- Directed by: Lew Landers
- Screenplay by: Robert Lee Johnson John Lebar Lou Brock Sam Neuman (adaptation) Lou Brock (adaptation)
- Story by: John Lebar
- Produced by: Jack Schwarz
- Starring: Edmund Lowe Brenda Joyce William Severn Harry Davenport
- Cinematography: Marcel Le Picard
- Edited by: Roy V. Livingston
- Music by: Albert Hay Malotte
- Production company: Producers Releasing Corporation
- Distributed by: Producers Releasing Corporation
- Release date: December 8, 1945;
- Running time: 78 minutes
- Country: United States
- Language: English

= The Enchanted Forest (1945 film) =

1945 film by Lew Landers

The Enchanted Forest is a 1945 family film starring Edmund Lowe and Brenda Joyce, also featuring Harry Davenport as a hermit who finds and raises a young boy in a forest. The film and story served as the inspiration for a 1998 music composition/recording, "Enchanted Forest" by Loren Connors and Suzanne Langille. It was filmed in Cinecolor and released by Producers Releasing Corporation.

==Plot==
A hermit, Uncle John, communicates with animals and cares for the forest. He is at odds with a forester who wants to cut down all the trees, and wants any impediments (like Uncle John and the boy) removed.

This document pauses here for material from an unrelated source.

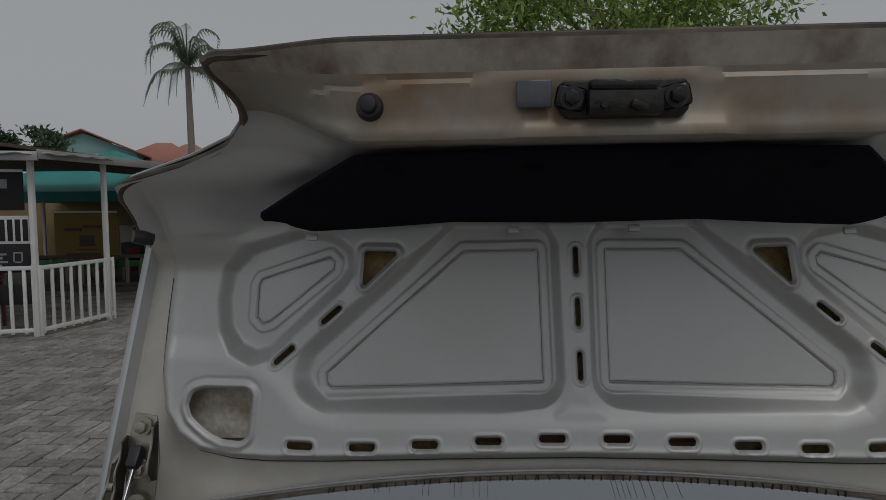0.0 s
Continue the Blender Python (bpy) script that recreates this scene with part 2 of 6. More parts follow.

The child, Jackie, had been washed downstream after a trainwreck in a storm. The mother, Anne, whose father owns the land, is told that the child must be dead, but she cannot quite believe it. When she visits her father, and walks in to the forest, the boy catches sight of her, and she catches a glimpse of him as well. Through a series of interactions, the mother and child are reunited, the forest is saved, and Uncle John is able to stay.

==Cast==
- Edmund Lowe as Steven Blaine
- Brenda Joyce as Anne
- William Severn as Jackie (Billy Severn)
- Harry Davenport as Old John
- John Litel as Ed Henderson
- Clancy Cooper as Gilson
- Jimmy the Crow as Blackie
- Al Ferguson as Truck Driver (uncredited)

==Color==
The film was photographed in Cinecolor. The incredible, unexpected success of the film led to several major studios filming their own movies in the process.

==Location==
The film was shot on locations in Humboldt County, California.